Begitu saya beralih ke tulisan yang jauh lebih serius, kekecewaan berikutnya muncul. Tipikal tulisan yang dibuat se-“aman” mungkin, menghindari potensi konflik atau minimal keberpihakan, diplomatis, dan pantang menunjukkan emosi. Apalagi ofensif, haram hukumnya. Sekali lagi, rasanya kita perlu malu kalo harus menengok (konon bagi yang punya dan membaca) tumpukan buku si filsuf godam yang berani ofensif sepanjang hidupnya hingga mesti dihina-dina. Ah, emang bener ternyata, era di mana para penulis zine saling “serang”, tanpa ragu menulis seenaknya dan begitu lepas, dengan mental “peduli setan” dan muka tembok, sudahlah terlewat….Sumber kekecewaan ini kemungkinan hanyalah dua: saya yang terlalu old-school, atau memang beginilah dunia berjalan. Jaman terus berubah, bergegas. Demi pembenaran untuk “permainan aman” ini, segala hal jadi dibolak-balik, dipereteli lalu disusun lagi, dilipat-lipat ala origami, dan sebagainya, sementara saya terlalu pemalas dan pembosan untuk terburu mengikutinya. Atas nama posmodernisme, posstrukturalisme, dan pos-pos lainnya yang bikin saya semakin kebelet ee’, ini semua sah-sah saja. Namun, sepakat dengan apa yang diteriakkan Ian Antono di sebuah wawancara dengan Rolling Stone Indonesia: “Anak muda jaman sekarang itu nggak rock ‘n roll!”, bagi saya, pemaparan di atas barusan bukanlah suatu kemajuan. Takut berhadapan dengan konflik dan serba main aman, jelas-jelas sebuah kemunduran. Rupanya mid-life crisis yang datang terlalu cepat sudah mewabah jadi tren. 

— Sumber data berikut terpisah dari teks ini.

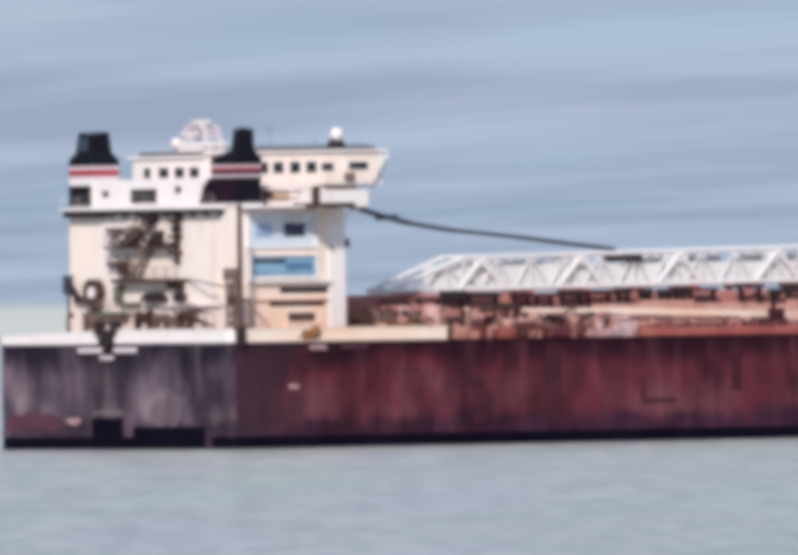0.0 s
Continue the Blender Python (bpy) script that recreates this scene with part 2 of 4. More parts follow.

Ini diperparah dengan para pembuat zine yang seolah terlalu takut untuk menjadi dirinya sendiri. Saya yakin setiap orang punya sosok penulis yang menjadi inspirasinya. Jangan khawatir, saya pun begitu. Tetapi satu hal yang saya sadari: saya tidak ingin jadi mereka. Saya bukan mereka. Saya nggak pengen mencari jalan pintas untuk dikagumi, dihormati, diakui—intinya, menjadi hebat—dengan jadi fotokopian. Saya nggak butuh itu. Sebut saya munafik, tapi saya hanya berkata jujur. Saya hanya bisa menulis seperti adanya saya. Segimana mentok dan enjoy-nya saya. Sekacrut, sebutut, dan sebusuk apapun yang saya tulis, pada dasarnya saya nggak terlalu peduli dengan penilaian orang terhadap kapasitas saya. Ya memang sebegitulah yang saya mampu, dan saya berdamai, serta bergembira dengan fakta itu. Yang bisa saya lakukan hanyalah berusaha menikmati proses belajar: bagaimana menyampaikan ide melalui tulisan agar lebih mudah dipahami dan setidaknya dapat menginspirasi—yang sampai kini pun saya ngerasa belum berhasil. Dan kemampuan itu tidaklah didapat dengan instan. Tidak jatuh dari langit. Dan bukan genius-gift yang dimiliki sejak lahir, terkode dalam gen. Kemampuan itu didapat dengan berlatih, didapat dengan berani salah, berani terlihat jelek, karena semuanya justru dimulai dari situ. Mengetahui apa yang salah, memacu kita untuk mencari dan mempelajari yang benar. Mendapati kejelekan, memacu kita untuk mempelajari penyampaian yang apik. Saya sungguh yakin, penulis-penulis idola saya pun rela berdarah-darah sepanjang proses menulisnya. Mereka pernah menulis dengan sangat buruk, lalu memperbaikinya, dan memperbaikinya lagi, mencurahkan hasrat menulisnya—entah untuk tujuan apapun—sepenuh hati, dengan totalitas yang tidak setengah-setengah,  hingga memiliki skill mumpuni, dengan berbagai konsekuensi yang mereka tahu akan mereka hadapi. Bagi saya, itulah keberanian menulis dengan darah. 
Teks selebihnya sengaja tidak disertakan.